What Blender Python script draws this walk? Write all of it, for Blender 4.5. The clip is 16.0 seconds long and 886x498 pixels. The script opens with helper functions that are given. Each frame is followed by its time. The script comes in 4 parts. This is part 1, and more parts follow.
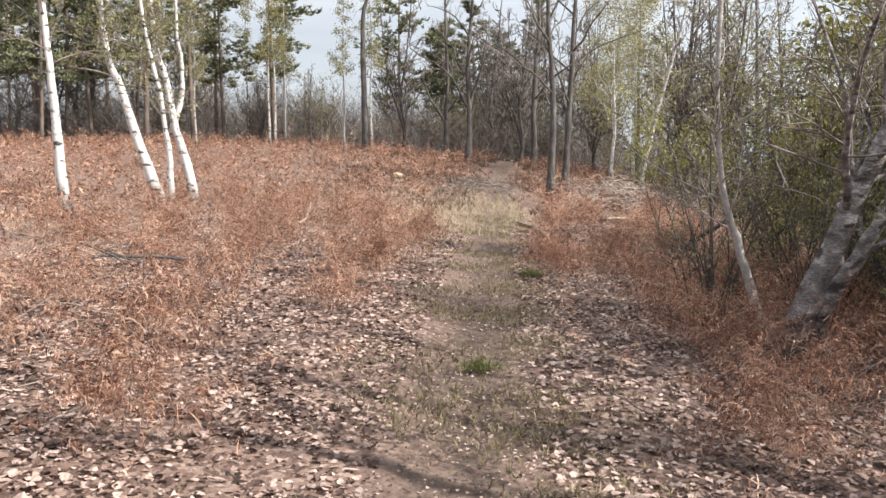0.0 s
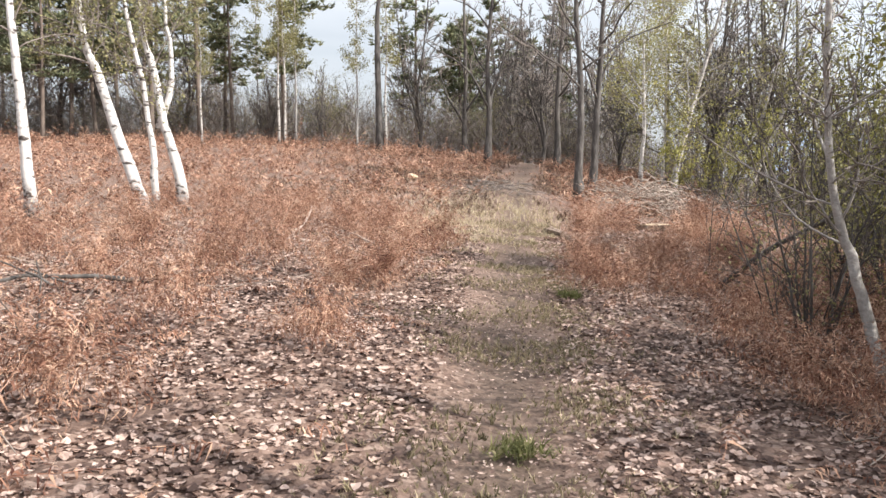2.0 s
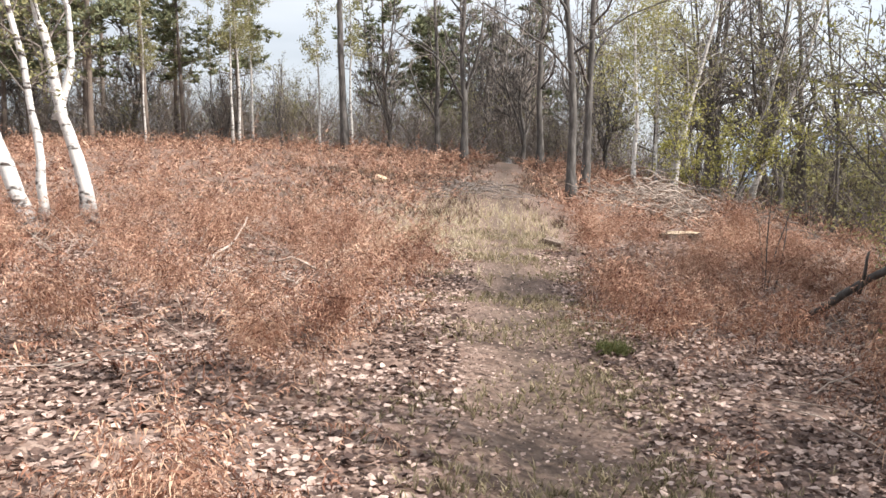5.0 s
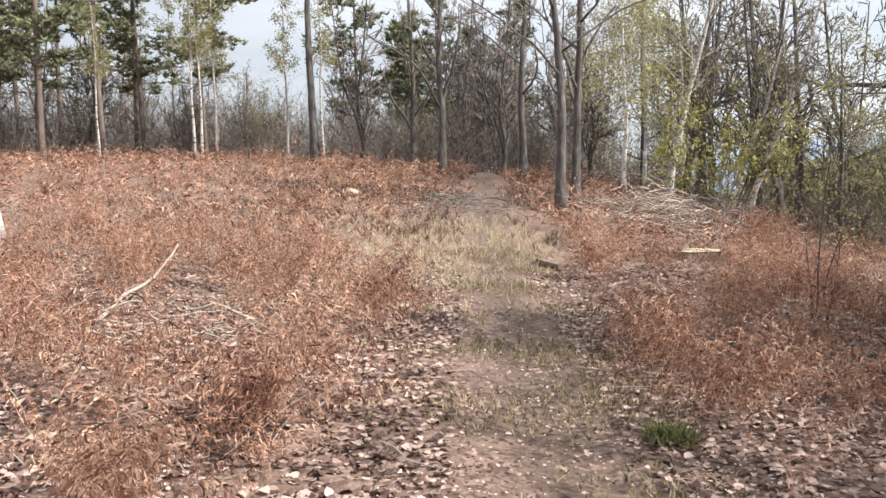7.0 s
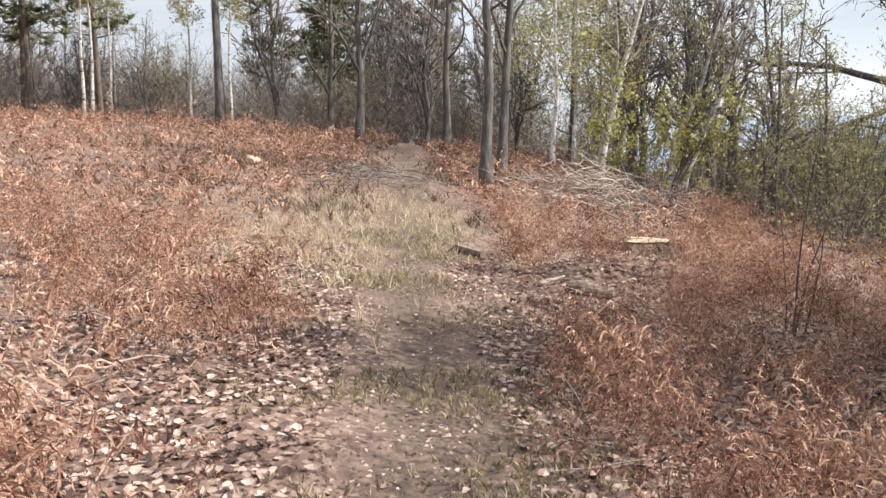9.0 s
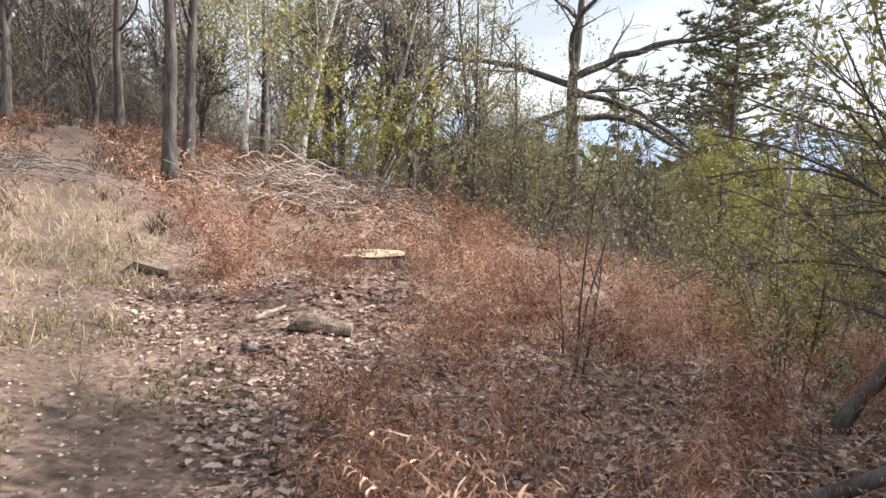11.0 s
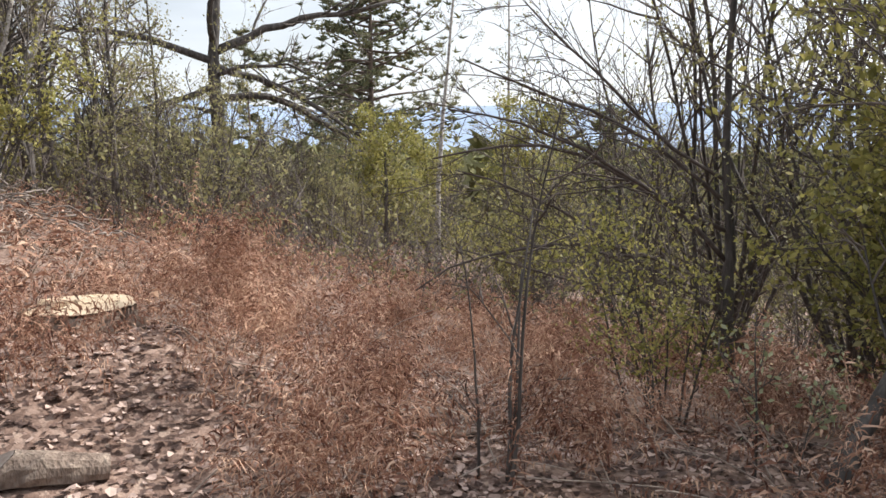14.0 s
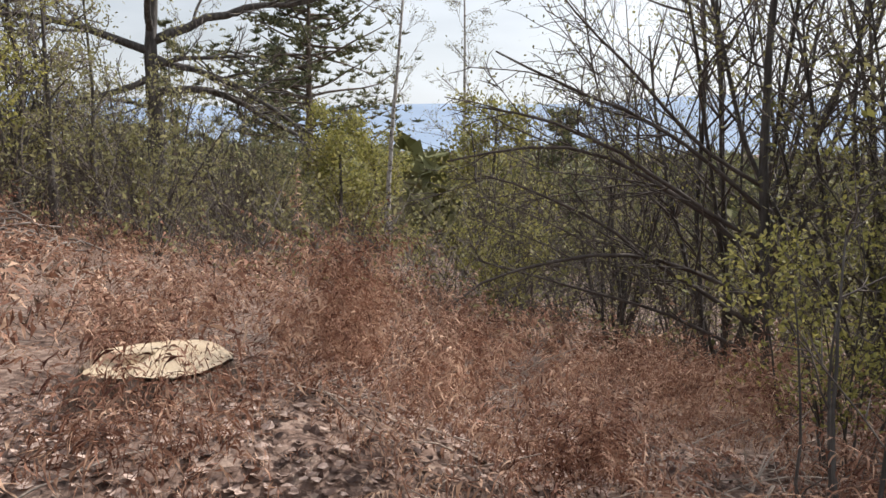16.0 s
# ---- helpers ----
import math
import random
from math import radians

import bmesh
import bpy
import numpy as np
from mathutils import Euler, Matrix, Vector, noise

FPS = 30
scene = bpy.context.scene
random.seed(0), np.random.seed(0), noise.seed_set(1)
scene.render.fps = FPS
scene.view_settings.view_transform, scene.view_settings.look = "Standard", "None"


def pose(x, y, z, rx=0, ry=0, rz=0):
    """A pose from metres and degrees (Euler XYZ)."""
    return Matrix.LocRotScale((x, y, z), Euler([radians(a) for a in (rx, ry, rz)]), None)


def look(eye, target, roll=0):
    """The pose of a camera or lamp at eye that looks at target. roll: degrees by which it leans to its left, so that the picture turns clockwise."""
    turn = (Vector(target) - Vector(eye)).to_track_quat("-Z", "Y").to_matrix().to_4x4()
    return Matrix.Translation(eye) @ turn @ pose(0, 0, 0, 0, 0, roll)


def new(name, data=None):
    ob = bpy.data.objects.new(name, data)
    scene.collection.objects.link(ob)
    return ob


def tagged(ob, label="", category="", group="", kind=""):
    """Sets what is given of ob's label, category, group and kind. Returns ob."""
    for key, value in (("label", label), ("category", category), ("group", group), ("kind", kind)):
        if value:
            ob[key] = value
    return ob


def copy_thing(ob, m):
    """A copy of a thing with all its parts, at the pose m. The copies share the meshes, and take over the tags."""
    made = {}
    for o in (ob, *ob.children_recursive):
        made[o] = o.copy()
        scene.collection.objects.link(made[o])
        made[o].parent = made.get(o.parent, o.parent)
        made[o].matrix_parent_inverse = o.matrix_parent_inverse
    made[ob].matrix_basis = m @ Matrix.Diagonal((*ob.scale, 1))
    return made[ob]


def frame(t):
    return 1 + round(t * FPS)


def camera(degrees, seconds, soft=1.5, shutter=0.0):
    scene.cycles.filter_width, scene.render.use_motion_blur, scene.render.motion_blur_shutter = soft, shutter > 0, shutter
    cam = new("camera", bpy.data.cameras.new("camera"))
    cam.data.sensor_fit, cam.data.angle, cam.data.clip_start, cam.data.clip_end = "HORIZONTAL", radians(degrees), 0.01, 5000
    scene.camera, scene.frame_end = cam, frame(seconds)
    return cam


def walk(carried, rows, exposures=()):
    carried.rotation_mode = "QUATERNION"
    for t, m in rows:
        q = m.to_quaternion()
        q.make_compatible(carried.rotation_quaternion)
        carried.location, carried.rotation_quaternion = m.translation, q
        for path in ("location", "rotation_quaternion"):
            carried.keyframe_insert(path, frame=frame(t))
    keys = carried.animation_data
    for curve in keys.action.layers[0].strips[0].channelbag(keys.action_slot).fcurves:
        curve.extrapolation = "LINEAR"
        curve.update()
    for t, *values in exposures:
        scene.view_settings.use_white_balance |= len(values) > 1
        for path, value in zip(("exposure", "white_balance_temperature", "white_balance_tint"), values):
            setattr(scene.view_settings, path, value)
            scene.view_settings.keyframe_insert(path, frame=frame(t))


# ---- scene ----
cam = camera(56.5, 16.0, soft=1.55)
METRES, EYE, TILT, LEAN, TURN = 17.0, 1.45, -5.5, 0.0, 0.0
ROWS = [
    (0.0, 0.0, 0.0, 0.0, 0.0, 0.0, -0.0),
    (0.5, 0.003, 0.0289, 0.0023, 0.19, 0.0, -0.07),
    (1.0, 0.001, 0.0607, 0.0056, 0.31, 0.11, -0.07),
    (1.5, 0.0015, 0.0916, 0.0077, 0.89, 0.41, -0.11),
    (2.0, -0.0019, 0.1255, 0.0087, 1.18, 0.19, -0.24),
    (2.5, -0.0054, 0.1579, 0.0106, 1.33, 0.2, -0.2),
    (3.0, -0.0074, 0.1925, 0.0141, 1.41, 0.19, -0.21),
    (3.5, -0.0104, 0.2265, 0.0175, 0.82, -0.05, -0.26),
    (4.0, -0.0099, 0.261, 0.0193, 0.81, 0.32, 0.65),
    (4.5, -0.011, 0.2959, 0.0217, -0.26, 0.33, 0.63),
    (7.0, -0.0084, 0.4577, 0.0378, -2.27, 1.15, 1.76),
    (7.5, -0.0075, 0.4862, 0.0412, -3.21, 1.39, 2.43),
    (8.0, -0.0017, 0.5166, 0.0431, -4.84, -0.15, 1.39),
    (10.5, 0.031, 0.6736, 0.0584, -20.53, -1.71, 0.97),
    (11.0, 0.0324, 0.7035, 0.0639, -29.07, -1.99, 1.1),
    (11.5, 0.0374, 0.7314, 0.0676, -34.1, -2.08, 4.25),
    (12.0, 0.044, 0.7588, 0.0705, -40.83, -2.6, 4.36),
    (12.5, 0.051, 0.7881, 0.0733, -47.63, -3.65, 4.07),
    (13.0, 0.0584, 0.8175, 0.0757, -49.06, -3.99, 5.17),
    (13.5, 0.0591, 0.8466, 0.0785, -53.41, -4.29, 4.85),
    (14.0, 0.0637, 0.8748, 0.0796, -55.45, -4.58, 4.77),
    (14.5, 0.0667, 0.9003, 0.0839, -57.97, -4.87, 4.46),
    (15.0, 0.0687, 0.928, 0.0881, -61.35, -5.18, 4.21),
    (15.5, 0.0756, 0.9577, 0.09, -61.84, -5.29, 4.54),
    (16.0, 0.0761, 0.9854, 0.0913, -61.6, -5.16, 4.46),
]
walk(cam, [(t, pose(0, 0, EYE, TILT, LEAN, TURN) @ pose(METRES * x, METRES * y, METRES * z, 90 + pitch, roll, yaw)) for t, x, y, z, yaw, pitch, roll in ROWS],
     exposures=[(0.0, 0.64), (1.5, 0.74), (4.5, 0.78), (8.0, 0.68), (11.0, 0.76), (12.5, 0.64), (14.5, 0.55), (16.0, 0.24)])

# ---- light ----
SUN_AZ, SUN_EL = 112.0, 38.0
world = bpy.data.worlds.new("sky")
scene.world = world
world.use_nodes = True
wn = world.node_tree.nodes
sky = wn.new("ShaderNodeTexSky")
sky.sky_type, sky.sun_disc = "NISHITA", False
sky.sun_elevation, sky.sun_rotation = radians(SUN_EL), radians(SUN_AZ)
sky.air_density, sky.dust_density, sky.ozone_density = 1.0, 2.0, 1.2
# thin high cloud over the blue
wl = world.node_tree.links
wc = wn.new("ShaderNodeTexCoord")
wm = wn.new("ShaderNodeMapping")
wm.inputs["Scale"].default_value = (1.0, 1.0, 3.5)
cloud = wn.new("ShaderNodeTexNoise")
cloud.inputs["Scale"].default_value, cloud.inputs["Detail"].default_value, cloud.inputs["Distortion"].default_value = 2.2, 6, 0.4
amount = wn.new("ShaderNodeMapRange")
amount.inputs[1].default_value, amount.inputs[2].default_value = 0.3, 0.75
amount.inputs[3].default_value, amount.inputs[4].default_value = 0.45, 0.95
haze = wn.new("ShaderNodeMix")
haze.data_type = "RGBA"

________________

▸ **Set problem**:
Your copy of the data should match it exactly, except that pictures are left out.

▸ **Reply to the exercise**:
What Blender Python script draws this walk? Write all of it, for Blender 4.5. The clip is 16.0 seconds long and 886x498 pixels. The script opens with helper functions that are given. Each frame is followed by its time. The script comes in 4 parts. This is part 1, and more parts follow.
0.0 s
2.0 s
5.0 s
7.0 s
9.0 s
11.0 s
14.0 s
16.0 s
# ---- helpers ----
import math
import random
from math import radians

import bmesh
import bpy
import numpy as np
from mathutils import Euler, Matrix, Vector, noise

FPS = 30
scene = bpy.context.scene
random.seed(0), np.random.seed(0), noise.seed_set(1)
scene.render.fps = FPS
scene.view_settings.view_transform, scene.view_settings.look = "Standard", "None"


def pose(x, y, z, rx=0, ry=0, rz=0):
    """A pose from metres and degrees (Euler XYZ)."""
    return Matrix.LocRotScale((x, y, z), Euler([radians(a) for a in (rx, ry, rz)]), None)


def look(eye, target, roll=0):
    """The pose of a camera or lamp at eye that looks at target. roll: degrees by which it leans to its left, so that the picture turns clockwise."""
    turn = (Vector(target) - Vector(eye)).to_track_quat("-Z", "Y").to_matrix().to_4x4()
    return Matrix.Translation(eye) @ turn @ pose(0, 0, 0, 0, 0, roll)


def new(name, data=None):
    ob = bpy.data.objects.new(name, data)
    scene.collection.objects.link(ob)
    return ob


def tagged(ob, label="", category="", group="", kind=""):
    """Sets what is given of ob's label, category, group and kind. Returns ob."""
    for key, value in (("label", label), ("category", category), ("group", group), ("kind", kind)):
        if value:
            ob[key] = value
    return ob


def copy_thing(ob, m):
    """A copy of a thing with all its parts, at the pose m. The copies share the meshes, and take over the tags."""
    made = {}
    for o in (ob, *ob.children_recursive):
        made[o] = o.copy()
        scene.collection.objects.link(made[o])
        made[o].parent = made.get(o.parent, o.parent)
        made[o].matrix_parent_inverse = o.matrix_parent_inverse
    made[ob].matrix_basis = m @ Matrix.Diagonal((*ob.scale, 1))
    return made[ob]


def frame(t):
    return 1 + round(t * FPS)


def camera(degrees, seconds, soft=1.5, shutter=0.0):
    scene.cycles.filter_width, scene.render.use_motion_blur, scene.render.motion_blur_shutter = soft, shutter > 0, shutter
    cam = new("camera", bpy.data.cameras.new("camera"))
    cam.data.sensor_fit, cam.data.angle, cam.data.clip_start, cam.data.clip_end = "HORIZONTAL", radians(degrees), 0.01, 5000
    scene.camera, scene.frame_end = cam, frame(seconds)
    return cam


def walk(carried, rows, exposures=()):
    carried.rotation_mode = "QUATERNION"
    for t, m in rows:
        q = m.to_quaternion()
        q.make_compatible(carried.rotation_quaternion)
        carried.location, carried.rotation_quaternion = m.translation, q
        for path in ("location", "rotation_quaternion"):
            carried.keyframe_insert(path, frame=frame(t))
    keys = carried.animation_data
    for curve in keys.action.layers[0].strips[0].channelbag(keys.action_slot).fcurves:
        curve.extrapolation = "LINEAR"
        curve.update()
    for t, *values in exposures:
        scene.view_settings.use_white_balance |= len(values) > 1
        for path, value in zip(("exposure", "white_balance_temperature", "white_balance_tint"), values):
            setattr(scene.view_settings, path, value)
            scene.view_settings.keyframe_insert(path, frame=frame(t))


# ---- scene ----
cam = camera(56.5, 16.0, soft=1.55)
METRES, EYE, TILT, LEAN, TURN = 17.0, 1.45, -5.5, 0.0, 0.0
ROWS = [
    (0.0, 0.0, 0.0, 0.0, 0.0, 0.0, -0.0),
    (0.5, 0.003, 0.0289, 0.0023, 0.19, 0.0, -0.07),
    (1.0, 0.001, 0.0607, 0.0056, 0.31, 0.11, -0.07),
    (1.5, 0.0015, 0.0916, 0.0077, 0.89, 0.41, -0.11),
    (2.0, -0.0019, 0.1255, 0.0087, 1.18, 0.19, -0.24),
    (2.5, -0.0054, 0.1579, 0.0106, 1.33, 0.2, -0.2),
    (3.0, -0.0074, 0.1925, 0.0141, 1.41, 0.19, -0.21),
    (3.5, -0.0104, 0.2265, 0.0175, 0.82, -0.05, -0.26),
    (4.0, -0.0099, 0.261, 0.0193, 0.81, 0.32, 0.65),
    (4.5, -0.011, 0.2959, 0.0217, -0.26, 0.33, 0.63),
    (7.0, -0.0084, 0.4577, 0.0378, -2.27, 1.15, 1.76),
    (7.5, -0.0075, 0.4862, 0.0412, -3.21, 1.39, 2.43),
    (8.0, -0.0017, 0.5166, 0.0431, -4.84, -0.15, 1.39),
    (10.5, 0.031, 0.6736, 0.0584, -20.53, -1.71, 0.97),
    (11.0, 0.0324, 0.7035, 0.0639, -29.07, -1.99, 1.1),
    (11.5, 0.0374, 0.7314, 0.0676, -34.1, -2.08, 4.25),
    (12.0, 0.044, 0.7588, 0.0705, -40.83, -2.6, 4.36),
    (12.5, 0.051, 0.7881, 0.0733, -47.63, -3.65, 4.07),
    (13.0, 0.0584, 0.8175, 0.0757, -49.06, -3.99, 5.17),
    (13.5, 0.0591, 0.8466, 0.0785, -53.41, -4.29, 4.85),
    (14.0, 0.0637, 0.8748, 0.0796, -55.45, -4.58, 4.77),
    (14.5, 0.0667, 0.9003, 0.0839, -57.97, -4.87, 4.46),
    (15.0, 0.0687, 0.928, 0.0881, -61.35, -5.18, 4.21),
    (15.5, 0.0756, 0.9577, 0.09, -61.84, -5.29, 4.54),
    (16.0, 0.0761, 0.9854, 0.0913, -61.6, -5.16, 4.46),
]
walk(cam, [(t, pose(0, 0, EYE, TILT, LEAN, TURN) @ pose(METRES * x, METRES * y, METRES * z, 90 + pitch, roll, yaw)) for t, x, y, z, yaw, pitch, roll in ROWS],
     exposures=[(0.0, 0.64), (1.5, 0.74), (4.5, 0.78), (8.0, 0.68), (11.0, 0.76), (12.5, 0.64), (14.5, 0.55), (16.0, 0.24)])

# ---- light ----
SUN_AZ, SUN_EL = 112.0, 38.0
world = bpy.data.worlds.new("sky")
scene.world = world
world.use_nodes = True
wn = world.node_tree.nodes
sky = wn.new("ShaderNodeTexSky")
sky.sky_type, sky.sun_disc = "NISHITA", False
sky.sun_elevation, sky.sun_rotation = radians(SUN_EL), radians(SUN_AZ)
sky.air_density, sky.dust_density, sky.ozone_density = 1.0, 2.0, 1.2
# thin high cloud over the blue
wl = world.node_tree.links
wc = wn.new("ShaderNodeTexCoord")
wm = wn.new("ShaderNodeMapping")
wm.inputs["Scale"].default_value = (1.0, 1.0, 3.5)
cloud = wn.new("ShaderNodeTexNoise")
cloud.inputs["Scale"].default_value, cloud.inputs["Detail"].default_value, cloud.inputs["Distortion"].default_value = 2.2, 6, 0.4
amount = wn.new("ShaderNodeMapRange")
amount.inputs[1].default_value, amount.inputs[2].default_value = 0.3, 0.75
amount.inputs[3].default_value, amount.inputs[4].default_value = 0.45, 0.95
haze = wn.new("ShaderNodeMix")
haze.data_type = "RGBA"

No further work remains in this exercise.